Not that this stopped Mr. Trifonov for a second. The intermission called for a severe re-tuning of the Steinway (he did not spare the piano for a moment!), and he strode on, dashed out the thundering Preludio, and then managed to work over the next eleven with equal elan, equal thunder.
Let’s face facts. Mr. Trifonov, despite his young years, his very youthful appearance, is a pianist of another age. The age of young Horowitz, of Cherkassky and Godovsky, the age when possible hazards on the keyboard are mere bagatelles, when slips on the keys are risible trifles. This was a man who played Liszt for the thrill of the sounds. And if the notes were blurred, the mighty roles of the octaves were blurred in a cloud of volcanic smoke, then to hell with the consequences.
The music, with few exceptions, was tumultuous. The Mazeppa almost screams for diabolic technique, yet Mr. Trifonov sped through the great passages as if his body had become the piano. The Wilde Jagd was a swashbuckling essay, and the Allegro agitato molto almost exceeded Liszt’s dynamics.
Like a child waiting for unwrap a Christmas present, we were presented with music of Schumanesque simplicity–Feux follets, Paysage, Vision–and could barely wait until the wrappings were taken off and the Gargantuan gift of -muscularity was presented.
Oh, Mr. Trifonov had his sensitive side, no doubt about that. Harmonies du soir was a poetic dream of evening, Ricordanza was poetry in motion. The single encore by Medtner was most poetic. But there was little doubt he preferred the savage Eroica, the Molto vivace to make his points.
This concert was being recorded for television, but if he was to make a disc, I fear that massive editing would be in the offing. Mr.
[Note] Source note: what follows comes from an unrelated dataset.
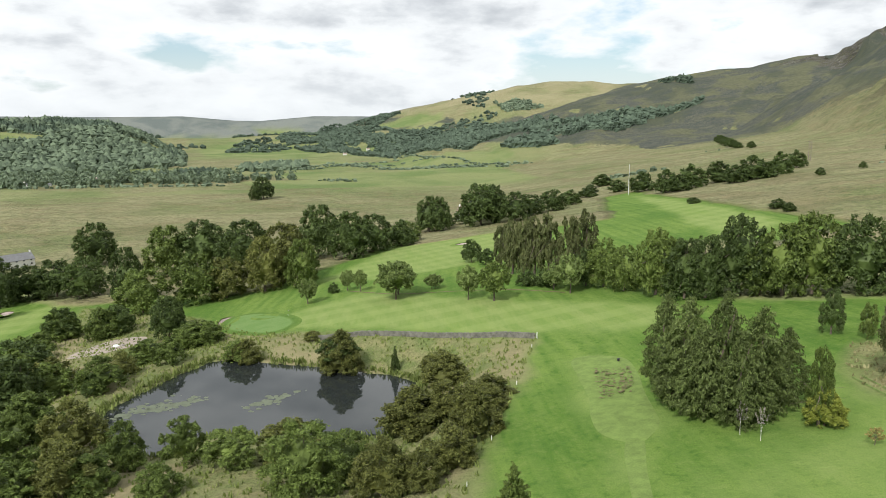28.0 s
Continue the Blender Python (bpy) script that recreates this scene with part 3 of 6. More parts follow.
def soft_inside(poly, x, y, blur):
    """The polygon's coverage, wobbled and softened at its edge."""
    box = [min(p[0] for p in poly) - 9, max(p[0] for p in poly) + 9, min(p[1] for p in poly) - 9, max(p[1] for p in poly) + 9]
    near_ = (x > box[0]) & (x < box[1]) & (y > box[2]) & (y < box[3])
    out = np.zeros(x.shape)
    xs, ys = x[near_], y[near_]
    wx, wy = xs + 5 * (bumps(xs, ys, 16, 71) - 0.5), ys + 5 * (bumps(xs, ys, 16, 72) - 0.5)
    acc = np.zeros(xs.shape)
    for k in range(8):
        acc += inside(poly, wx + blur * math.cos(k * math.pi / 4), wy + blur * math.sin(k * math.pi / 4))
    out[near_] = acc / 8
    return out


def edge_distance(poly, x, y):
    """Metres from the outline, negative inside it."""
    best = np.full(x.shape, 1e9)
    for (x0, y0), (x1, y1) in zip(poly, poly[1:] + poly[:1]):
        ex, ey = x1 - x0, y1 - y0
        t = np.clip(((x - x0) * ex + (y - y0) * ey) / max(ex * ex + ey * ey, 1e-9), 0, 1)
        best = np.minimum(best, np.hypot(x - x0 - t * ex, y - y0 - t * ey))
    return np.where(inside(poly, x, y), -best, best)


def ground_z(x, y):
    """The land with the pond's bowl and the bunkers pressed into it."""
    x, y = np.asarray(x, float), np.asarray(y, float)
    z = land(x, y)
    by_pond = (np.abs(x + 175) < 95) & (np.abs(y + 120) < 100)
    if by_pond.any():
        far_ = edge_distance(POND, x[by_pond], y[by_pond])
        shore = POND_Z + np.where(far_ < 0, np.maximum(far_ * 0.35, -2.0), np.minimum(0.15 + far_ * 0.16, 3.0))
        z[by_pond] = shore + (z[by_pond] - shore) * smooth((far_ - 2) / 26)
    return z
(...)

Trifonov kept his foot on the pedal, which, added to the Carnegie Hall natural resonance, meant not only some digital errors, but the “transparency” of more delicate pianists was rare.
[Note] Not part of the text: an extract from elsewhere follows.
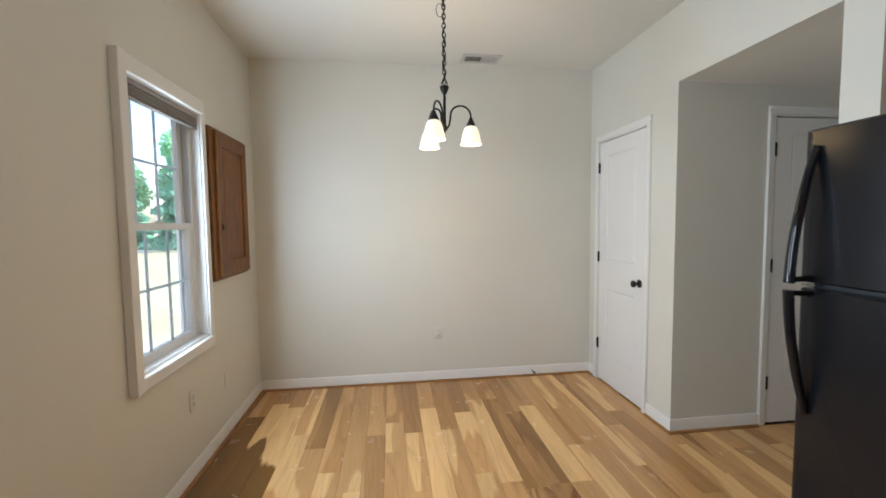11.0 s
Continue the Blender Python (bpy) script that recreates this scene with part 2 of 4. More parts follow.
HINGE = plain("grey_hinge_steel", (0.28, 0.26, 0.24), 0.4, 1.0)
PLATE = plain("white_plastic_plate", (0.69, 0.667, 0.605), 0.35)
SLOT = plain("dark_slot", (0.03, 0.03, 0.03), 0.6)
KEYPRINT = plain("faint_key_print", (0.018, 0.018, 0.018), 0.5)
INK = plain("pale_print", (0.42, 0.42, 0.42), 0.5)
VINYL = plain("white_vinyl", (0.80, 0.80, 0.80), 0.35)
BLIND = plain("taupe_blind_slats", (0.30, 0.27, 0.25), 0.5, bump=0.05)
GRILLE = plain("white_vinyl_glazing_bars", (0.74, 0.76, 0.80), 0.45)
through_vinyl = GRILLE.node_tree.nodes.new("ShaderNodeBsdfTranslucent")      # thin vinyl lets some daylight through
through_vinyl.inputs["Color"].default_value = (0.80, 0.88, 0.95, 1)
vinyl_sum = GRILLE.node_tree.nodes.new("ShaderNodeMixShader")
vinyl_sum.inputs[0].default_value = 0.65
GRILLE.node_tree.links.new(GRILLE.node_tree.nodes["Principled BSDF"].outputs[0], vinyl_sum.inputs[1])
GRILLE.node_tree.links.new(through_vinyl.outputs[0], vinyl_sum.inputs[2])
GRILLE.node_tree.links.new(vinyl_sum.outputs[0], GRILLE.node_tree.nodes["Material Output"].inputs["Surface"])
VENTW = plain("white_enamel_vent", (0.60, 0.575, 0.53), 0.45)
COIL = plain("burner_coil_iron", (0.025, 0.025, 0.027), 0.5, 0.3)
DRIP = plain("dark_drip_pan", (0.03, 0.03, 0.033), 0.22, 0.9)


def steel(name):
    m, nt, b = material(name)
    b.inputs["Metallic"].default_value = 1.0
    b.inputs["Base Color"].default_value = (0.42, 0.42, 0.42, 1)
    n = noise_fac(nt, coords(nt), 14, 3)
    nt.links.new(ramp(nt, n, [(0.3, (0.275, 0.275, 0.275)), (0.7, (0.30, 0.30, 0.30))]), b.inputs["Roughness"])
    return m


def laminate(name):
    """Pale marbled laminate with beige clouds, grey veins and small flecks."""
    m, nt, b = material(name)
    v = coords(nt)
    cloud = noise_fac(nt, v, 7, 6, 0.65)
    base = ramp(nt, cloud, [(0.28, (0.48, 0.41, 0.33)), (0.48, (0.66, 0.61, 0.55)), (0.7, (0.745, 0.71, 0.66))])
    vein = noise_fac(nt, coords(nt, (1.0, 1.6, 1.0)), 16, 6, 0.7)
    base = mixed(nt, base, ramp(nt, vein, [(0.34, (0.62, 0.60, 0.58)), (0.43, (1, 1, 1))]), 0.85, 'MULTIPLY')
    fleck = noise_fac(nt, v, 95, 3, 0.6)
    base = mixed(nt, base, ramp(nt, fleck, [(0.30, (0.62, 0.58, 0.54)), (0.38, (1, 1, 1))]), 0.6, 'MULTIPLY')
    nt.links.new(base, b.inputs["Base Color"])
    b.inputs["Roughness"].default_value = 0.3
    bumped(nt, b, fleck, 0.04, 0.0005)
    return m


def hickory(name, tone, other, split=0.10, figured=0.35, border=False):
    """Varnished hickory: a board tone, a wavy border to the other wood, some figure and fine pores.
    border: sapwood at the board's southern end, heartwood at the other, with a ragged line between."""
    m, nt, b = material(name)
    oi = nt.nodes.new("ShaderNodeObjectInfo")
    shade = ramp(nt, oi.outputs["Random"], [(0.0, (0.86, 0.85, 0.84)), (0.5, (1.0, 0.99, 0.97)), (1.0, (1.12, 1.11, 1.08))])
    vec = coords(nt, (6.0, 0.65, 1), 9.0)
    wave = noise_fac(nt, vec, 1.0, 2.5 if border else 1.0, 0.42)
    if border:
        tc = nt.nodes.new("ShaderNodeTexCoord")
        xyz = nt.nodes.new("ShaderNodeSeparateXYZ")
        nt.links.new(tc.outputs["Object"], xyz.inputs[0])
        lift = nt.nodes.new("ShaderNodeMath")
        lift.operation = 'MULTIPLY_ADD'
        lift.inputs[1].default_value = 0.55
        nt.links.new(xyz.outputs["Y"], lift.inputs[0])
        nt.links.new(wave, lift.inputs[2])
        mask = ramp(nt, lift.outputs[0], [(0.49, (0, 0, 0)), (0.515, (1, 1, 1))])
    else:
        mask = ramp(nt, wave, [(0.66 - split, (0, 0, 0)), (0.68 - split, (1, 1, 1))])
    base = mixed(nt, tone, other, mask)
    base = mixed(nt, base, shade, 1.0, 'MULTIPLY')
    fig = figure(nt, coords(nt, (5.0, 0.55, 1), 4.0), 11.0, 0.3, 1.5)
    fig = mixed(nt, (0.66, 0.59, 0.52) if figured < 0.9 else (0.50, 0.42, 0.34), (1, 1, 1), fig)
    some = ramp(nt, noise_fac(nt, coords(nt, (3, 0.7, 1), 5.0), 1.0, 2), [(0.42, (figured if figured > 0.9 else 0.10 * figured, ) * 3), (0.62, (figured, ) * 3)])
    base = mixed(nt, base, fig, some, 'MULTIPLY')
    drift = noise_fac(nt, coords(nt, (9, 0.8, 1), 6.0), 1.0, 3)
    base = mixed(nt, base, ramp(nt, drift, [(0.3, (0.86, 0.83, 0.79)), (0.7, (1.05, 1.05, 1.04))]), 0.7, 'MULTIPLY')
    pores = noise_fac(nt, coords(nt, (190, 5, 1), 4.0), 1.0, 3)
    base = mixed(nt, base, ramp(nt, pores, [(0.3, (0.74, 0.69, 0.63)), (0.5, (1, 1, 1))]), 0.6, 'MULTIPLY')
    nt.links.new(base, b.inputs["Base Color"])
    rough = noise_fac(nt, coords(nt, (1, 1, 1), 3.0), 9, 3)
    nt.links.new(ramp(nt, rough, [(0.3, (0.18, 0.18, 0.18)), (0.7, (0.28, 0.28, 0.28))]), b.inputs["Roughness"])
    bumped(nt, b, pores, 0.08, 0.0006)
    return m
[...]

Still, while Franz Liszt hardly had a piano like the Steinway, I feel certain he played the Etudes with this throwaway genius. Let those perfumed salon piano-players play their Chopin and Mendelssohn and Schumann. Daniil Trifonov, like Franz Liszt, was ready to wrestle with giants.
The first half was more cerebrally programmed, but no less mighty. In fact, Franz Liszt had his metaphorical foot in the door for the opening Bach. I had just read Alex Ross’s wonderful exegesis of the organ in this week’s New Yorker, and his own words were reflected in the organ-like sonorities of the original Bach G Minor Prelude and Fugue for Organ. That Prelude was offered with a feeling of improvisation, the artist sitting ramrod-straight in honor of the music. For the Fugue, he bent over for that precise careful and (unlike the Etudes) transparent respect for each line.
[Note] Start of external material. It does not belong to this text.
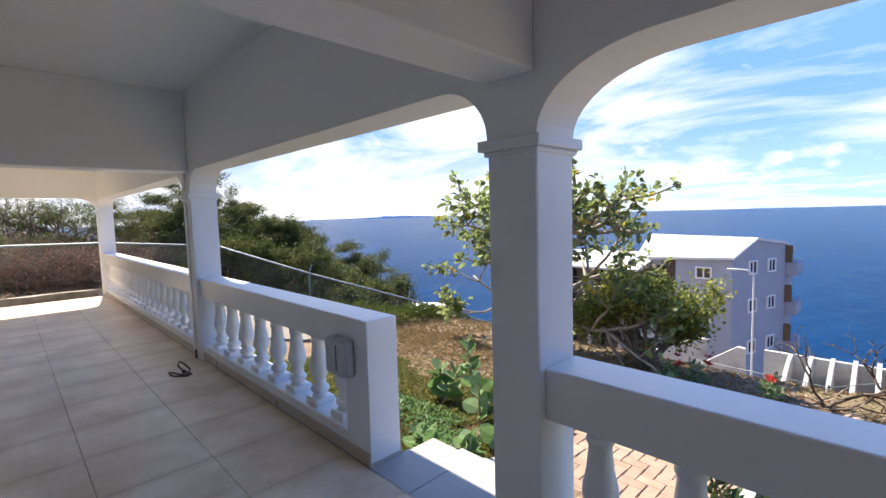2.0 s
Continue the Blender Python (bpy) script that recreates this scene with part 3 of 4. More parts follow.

And now we come to the Beethoven, that last Sonata so profound that even in the Stucky/Denk opera The Classical Style, the trills were quoted in the orchestral strings. The word here was intensity. Mr. Trifonov, without a shred of idiosyncratic eccentricity, offered a most organic work. Nothing, not even the third variation of the Arietta touched on the violence with which Mr. Trifonov is so adept.
Instead, we had, from those first notes, a work played with little Romantic rubato. By taking it straight, by allowing those notes to speak for themselves, he created a fully-developed structure. It was not a “divine” Beethoven, or a Beethoven over which one would cry. But with its rhythmic structure and emotional progress, we were offered a most human Beethoven.
And that, coming from a superhuman piano-player,was miracle enough for a single evening.